We’d left the heaters running in the little proofing room (and my husband had made a makeshift door with plastic strips cut from a clear shower curtain, as well as wrapped the tops and sides of the proofing box with plastic and nestled an electric blanket in the bottom), so when we arrived, the room was a toasty 110 (!!!) degrees. By the time the first volunteers rolled in the door, there were twelve five-gallon buckets of dough rising at a rapid clip, and the oil was heating in the fryers.
My older daughter worked the milk station for the first two shifts or so, scalding 43 gallons of milk with 86 pounds of butter and then blending it into the potatoes, all 172 pounds of them.
There were the typical start-up blunders — a milk over-flow, a sloshed bucket, a horribly scorched kettle — but then she got the hang of it.
My older son worked the mixing station for the first three hours with an Old Order Mennonite woman. She measured and dumped, and he ran the mixer. He trained the next three women, and then … disappeared? I don’t rightly recall. But those three women! Clustered around the mixer, they reminded me of the three witches in MacBeth, huddled around a caldron, and when I told them so, they promptly commenced to cackling.
We cruised through dozens of volunteers — such thoughtful, hardworking, kind people! — and nine hours of mixing, rolling, frying, and glazing.
Then, right around noon, we realized that we were coming up a little short on glaze (plus, we’d inadvertantly made a little more dough than we could get cut and fried in the amount of time allotted), so with two batches of dough left to go, we had to quit.
Even with our increase in quantity, and even though the relief sale board raised the price of donuts considerably (it was high time), and even though there was another, hugely popular outdoor festival that day, we still sold out, yessss!
Last year we made too few (and took too long getting started) and this year we operated at maximum speed but mixed two batches too many.
So next year, fingers crossed, we ought to get it just right.
Signed,
Goldilocks
P.S. As I’ve mentioned before, I have a conflicted relationship with the relief sale: that we have to eat tons of food and buy oodles of stuff in order to help people in need strikes me as a little cattywampus. But then this year, a person in our community initiated S.O.S, or Sharing Our Surplus — a station where people could go to give money, no need to buy anything — and that felt good.

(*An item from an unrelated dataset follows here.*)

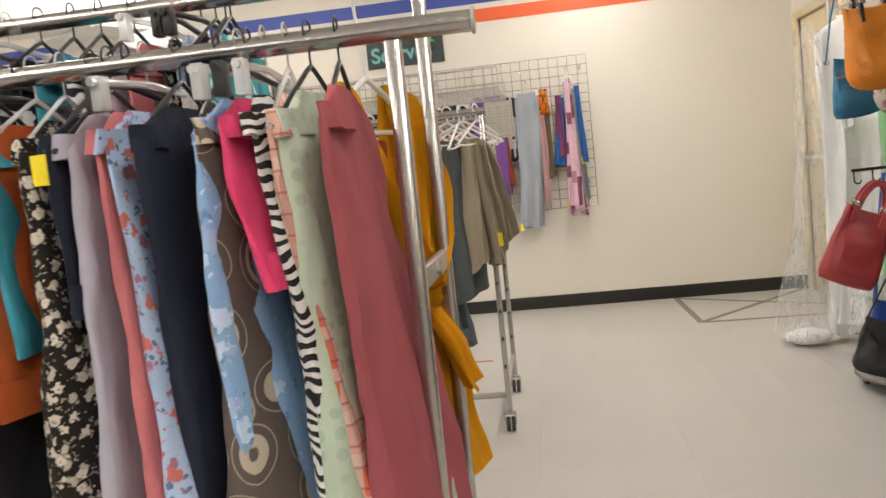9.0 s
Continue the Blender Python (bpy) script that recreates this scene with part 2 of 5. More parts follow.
def glassy(name, colour, rough=0.1, alpha=0.25, crinkle=0.0):
    m, tree, bsdf = nodes_of(name)
    bsdf.inputs["Base Color"].default_value = (*colour, 1)
    bsdf.inputs["Roughness"].default_value = rough
    bsdf.inputs["Alpha"].default_value = alpha
    bsdf.inputs["Specular IOR Level"].default_value = 0.8
    if crinkle:
        co = tree.nodes.new("ShaderNodeTexCoord").outputs["Object"]
        bump_node(tree, bsdf, noise_node(tree, co, 30, 5, (1, 1, 0.45)), crinkle, 0.06)
        # Thin lines of extra opacity paint the glints of creases into the film.
        ridge = noise_node(tree, co, 13, 4, (1, 1, 0.28))
        off = tree.nodes.new("ShaderNodeMath")
        off.operation = "SUBTRACT"
        tree.links.new(ridge, off.inputs[0])
        off.inputs[1].default_value = 0.5
        gap = tree.nodes.new("ShaderNodeMath")
        gap.operation = "ABSOLUTE"
        tree.links.new(off.outputs[0], gap.inputs[0])
        tree.links.new(ramp(tree, gap.outputs[0], 0.0, 0.016, alpha + 0.42, alpha), bsdf.inputs["Alpha"])
    return m


def glow(name, colour, strength):
    m, tree, bsdf = nodes_of(name)
    bsdf.inputs["Emission Color"].default_value = (*colour, 1)
    bsdf.inputs["Emission Strength"].default_value = strength
    return m


def floor_material():
    """Waxed vinyl tiles, 12 inches square: broad wear, faint joints, soft gloss."""
    m, tree, bsdf = nodes_of("vinyl_floor")
    nd, ln = tree.nodes, tree.links
    co = nd.new("ShaderNodeNewGeometry").outputs["Position"]
    speck = noise_node(tree, co, 90, 6)
    cloud = noise_node(tree, co, 0.7, 1.5)
    scuff = noise_node(tree, co, 9.0, 3, (1.0, 0.2, 1.0))
    rnd = nd.new("ShaderNodeObjectInfo").outputs["Random"]
    tone = mix_node(tree, ramp(tree, rnd, 0, 1), (0.474, 0.458, 0.431), (0.488, 0.471, 0.443))
    tone = mix_node(tree, ramp(tree, speck, 0.4, 0.7, 0, 0.1), tone, (0.46, 0.43, 0.39))
    tone = mix_node(tree, ramp(tree, cloud, 0.5, 0.75, 0, 0.25), tone, (0.47, 0.44, 0.39))
    tone = mix_node(tree, ramp(tree, scuff, 0.66, 0.76, 0, 0.12), tone, (0.43, 0.40, 0.36))
    ln.new(tone, bsdf.inputs["Base Color"])
    ln.new(ramp(tree, cloud, 0.3, 0.7, 0.30, 0.42), bsdf.inputs["Roughness"])
    bump_node(tree, bsdf, noise_node(tree, co, 6, 1), 0.04, 0.003)
    return m


M_FLOOR = floor_material()
M_WALL = surface("cream_wall_paint", (0.735, 0.69, 0.615), 0.5, grain=180, vary=0.03, stain=0.8, bump=0.12)
M_CEIL = surface("ceiling_paint", (0.80, 0.78, 0.74), 0.8, grain=90, vary=0.04, bump=0.2)
M_BLUE = surface("blue_stripe_paint", (0.05, 0.085, 0.36), 0.55, grain=120, vary=0.06, bump=0.1)
M_ORANGE = surface("orange_stripe_paint", (0.75, 0.12, 0.035), 0.55, grain=120, vary=0.06, bump=0.1)
M_BASE = surface("black_vinyl_base", (0.018, 0.017, 0.016), 0.4, grain=60, vary=0.3, bump=0.1)
M_CHROME = surface("brushed_chrome", (0.50, 0.49, 0.47), 0.24, 1.0, grain=200, vary=0.1, bump=0.05)
M_STEEL = surface("dull_steel", (0.50, 0.48, 0.45), 0.42, 0.9, grain=120, vary=0.15, bump=0.1, dirt=0.2)
M_GREY = surface("grey_enamel", (0.215, 0.21, 0.205), 0.45, 0.3, grain=120, vary=0.1, bump=0.1, dirt=0.2)
M_BASEPLATE = surface("worn_grey_plate", (0.22, 0.205, 0.19), 0.5, 0.2, grain=70, vary=0.2, bump=0.2, dirt=0.3)
M_DUCT = surface("galvanised_sheet", (0.72, 0.725, 0.73), 0.42, 0.25, grain=25, vary=0.1, stain=3, bump=0.05)
M_BLACK = surface("black_metal", (0.02, 0.02, 0.021), 0.35, 0.3, grain=100, vary=0.2)
M_RUBBER = surface("dark_rubber", (0.03, 0.027, 0.025), 0.6, grain=100, vary=0.25)
M_CARD = surface("corrugated_cardboard", (0.40, 0.255, 0.13), 0.85, grain=40, vary=0.12, stain=4, bump=0.25, stretch=(1, 1, 6), dirt=0.1)
M_CARDIN = surface("cardboard_inside", (0.36, 0.225, 0.115), 0.9, grain=40, vary=0.12, stain=4, bump=0.25)
M_PAPER = surface("white_paper", (0.74, 0.72, 0.68), 0.7, grain=120, vary=0.05)
M_DOOR = surface("beige_door_paint", (0.66, 0.55, 0.36), 0.4, grain=140, vary=0.04, bump=0.08)
M_TAPE = surface("grey_floor_tape", (0.21, 0.195, 0.17), 0.6, grain=40, vary=0.2, stain=9, dirt=0.3)
M_REDTAPE = surface("red_floor_tape", (0.55, 0.12, 0.09), 0.5, grain=60, vary=0.1)
M_BLUETAPE = surface("blue_floor_tape", (0.16, 0.24, 0.45), 0.5, grain=60, vary=0.1)
M_CHALK = surface("chalkboard", (0.035, 0.05, 0.054), 0.55, grain=20, vary=0.4, stain=6)
M_SIGN = surface("white_sign_card", (0.78, 0.78, 0.78), 0.5, grain=120, vary=0.03)
M_NAVY = surface("navy_print", (0.015, 0.022, 0.09), 0.5, grain=100, vary=0.05)
M_TEAL = surface("teal_chalk", (0.16, 0.42, 0.42), 0.8, grain=60, vary=0.2)
M_GREENCHALK = surface("green_chalk", (0.13, 0.42, 0.2), 0.8, grain=60, vary=0.2)
M_PURPLECHALK = surface("purple_chalk", (0.22, 0.17, 0.27), 0.8, grain=60, vary=0.2)
M_PINKCHALK = surface("pink_chalk", (0.55, 0.30, 0.32), 0.8, grain=60, vary=0.2)
M_HANGW = surface("white_plastic", (0.76, 0.75, 0.73), 0.35, grain=80, vary=0.05)
M_HANGC = glassy("clear_plastic", (0.85, 0.87, 0.88), 0.1, 0.5)
M_HANGK = surface("black_plastic", (0.018, 0.018, 0.019), 0.35, grain=80, vary=0.1)
M_THREAD = surface("tan_thread", (0.30, 0.17, 0.06), 0.8, grain=300, vary=0.2)
M_BRASS = surface("brass_button", (0.45, 0.30, 0.12), 0.35, 1.0, grain=150, vary=0.15)
M_FILM = glassy("clear_film", (0.9, 0.91, 0.91), 0.07, 0.15, 1.0)
M_TUBE = glow("fluorescent_diffuser", (1.0, 0.97, 0.93), 34.0)
TAGS = {n: surface("tag_" + n, c, 0.6, grain=80, vary=0.04) for n, c in (
    ("yellow", (0.85, 0.68, 0.02)), ("orange", (0.9, 0.22, 0.03)), ("blue", (0.28, 0.52, 0.75)), ("pink", (0.85, 0.2, 0.22)))}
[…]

This same man went on to write a blog post pointing out that, while the purpose of the sale is to be compassionate to those in need, nowhere at the sale do we hear stories of the plight of those people. Instead, it’s all about what we’re doing, a competition to raise the most money. Maybe this, that the givers aren’t connected to the receivers, is part of the reason the sale often makes me feel uncomfortable?
In any case, it’s nice to know that I’m not alone in feeling unsettled about our beloved money-raising tradition.

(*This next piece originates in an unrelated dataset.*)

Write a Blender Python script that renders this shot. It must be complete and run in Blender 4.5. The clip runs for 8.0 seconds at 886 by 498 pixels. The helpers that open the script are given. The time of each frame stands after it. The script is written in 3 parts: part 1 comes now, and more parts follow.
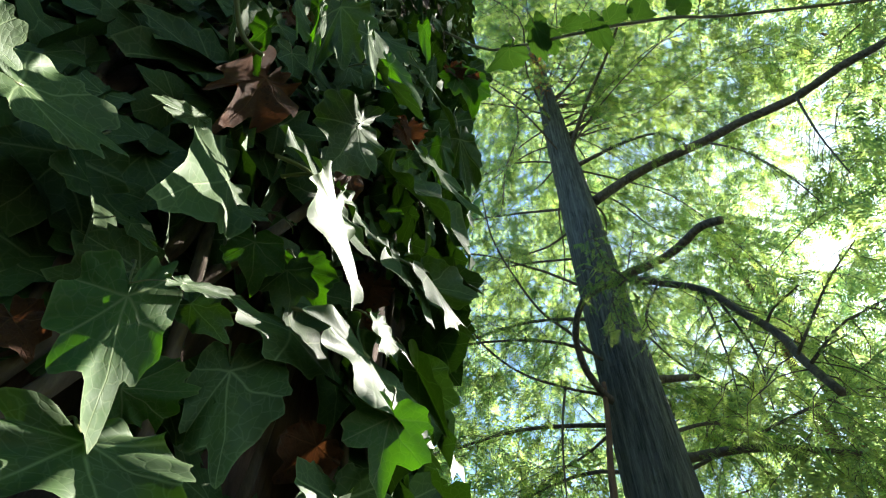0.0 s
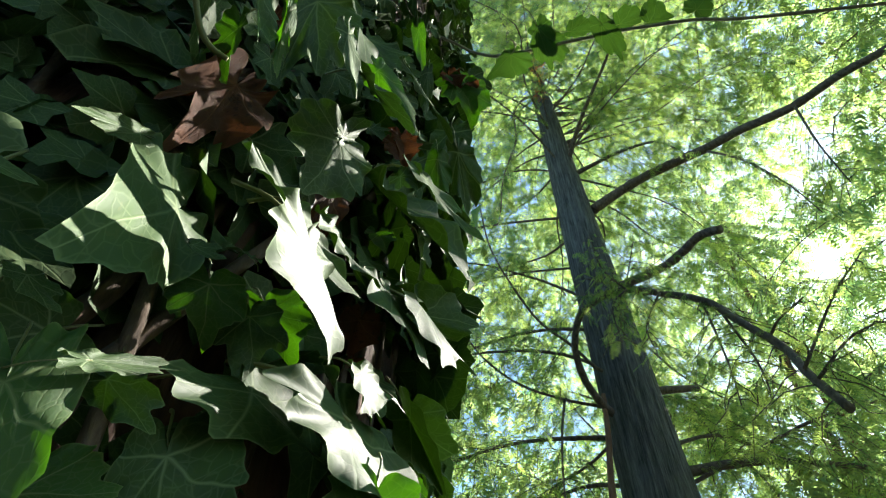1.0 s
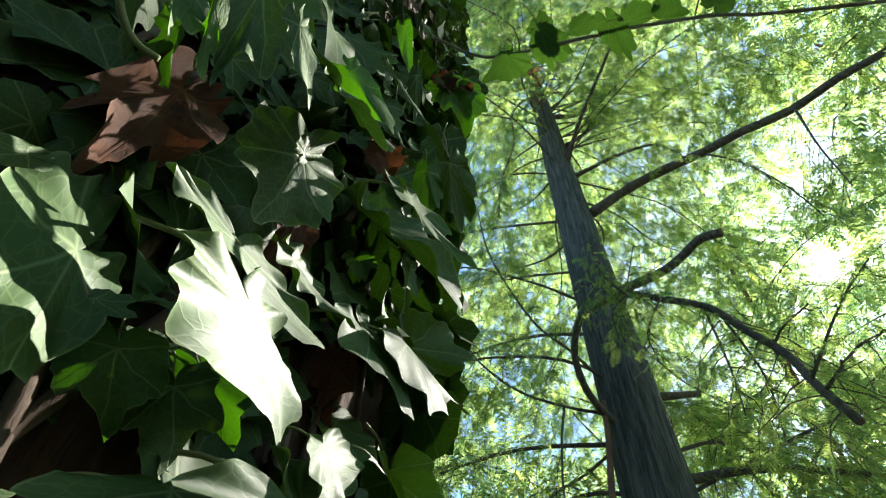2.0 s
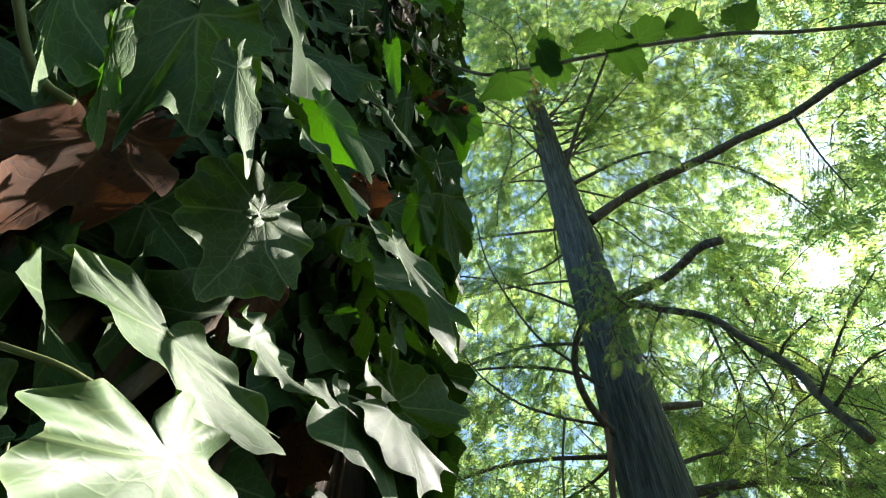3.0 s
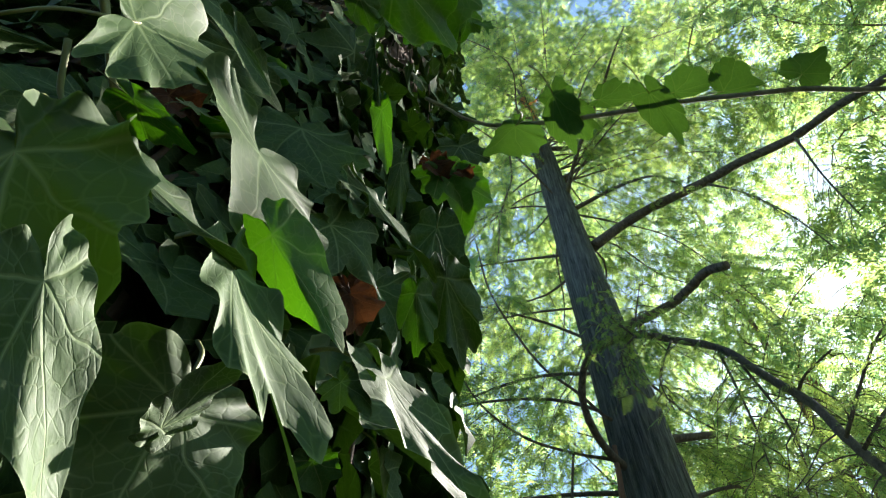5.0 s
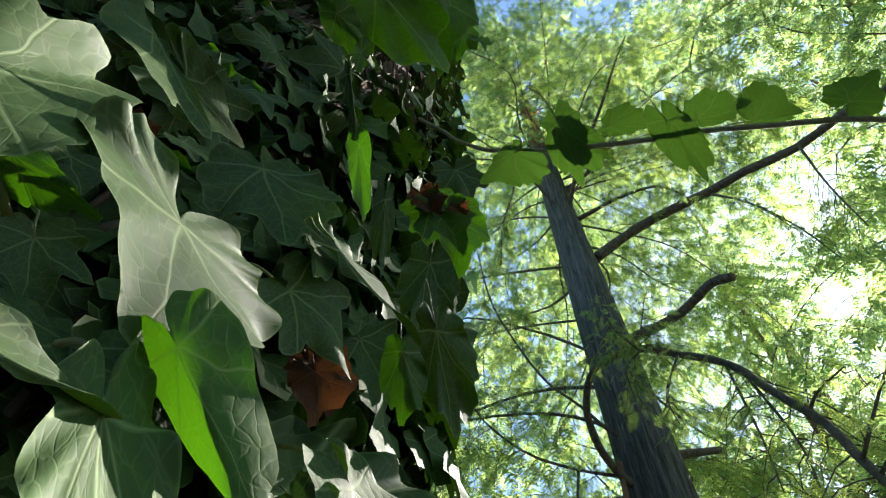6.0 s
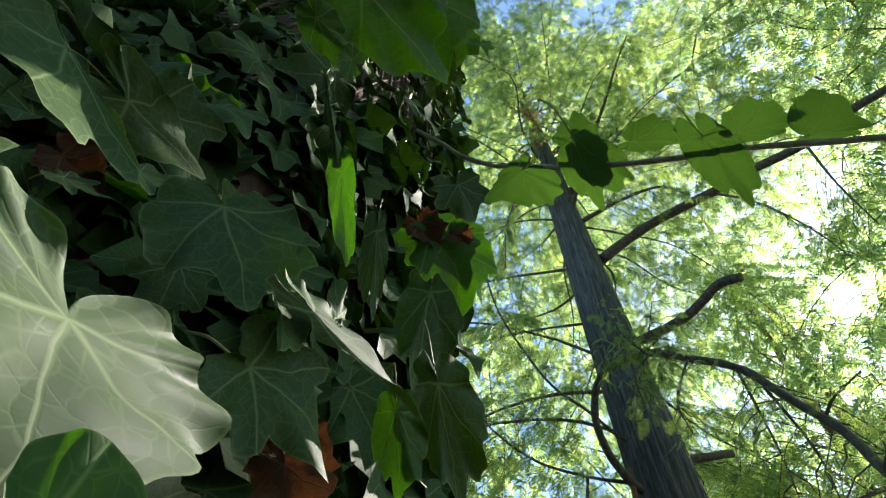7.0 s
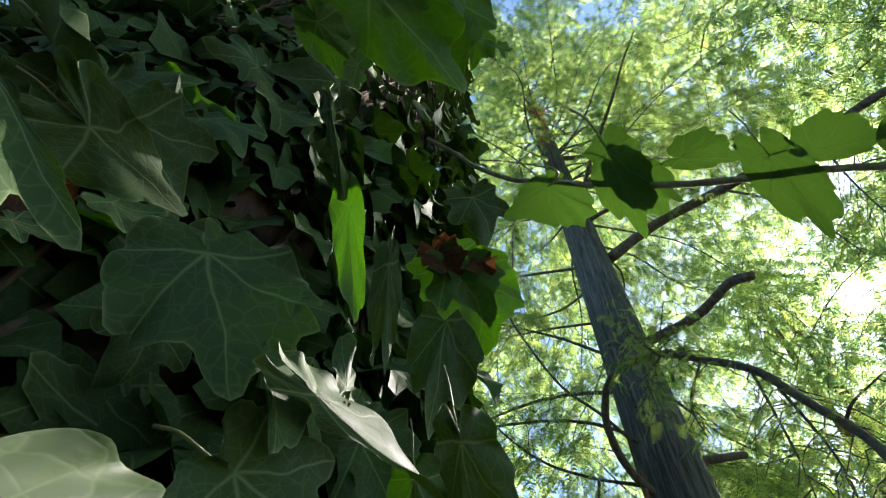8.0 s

P.P.S. If you’d like to get an idea of where the relief sale money goes, take a peek at our friends’ blog: simply-told stories and stunning photos of life in Ethiopia. Seriously, the photos are breathtaking. Check out these camel shots!
This same time, years previous: the boarder, party on, old-fashioned brown sugar cookies, happy pappy-style cornbread.
5 Comments
Joanna
we were coming up a little short on glaze
Do you ever sell any without glaze? I love yeast doughnuts, but much prefer the ones dusted with granular sugar (but mainly no sugar!).
Hope to finally get to the sale next year, if my brother doesn't have his Oktoberfest that weekend again!
Jennifer Jo
Unfortunately, we are limited in space and options, so it's only glazed donuts. It's all such a whirlwind, we have to keep it as streamlined as possible.
If you do get to the sale next year, pop in and say hi!
Joanna
Will do! Thanks!
Judy
I peeked into the donut kitchen at 7 AM and you looked so industrious and crowded. Somehow i pictured about 6 people doing everything. Glad to know the inside scoop.
Becky
I organized a soup dinner last year with friends where we had those on the receiving end speak and it does leave one with the feeling that you've DONE something real. Hearing the plight does add a little something, although I'd probably just give to the SOS station. After I got donuts.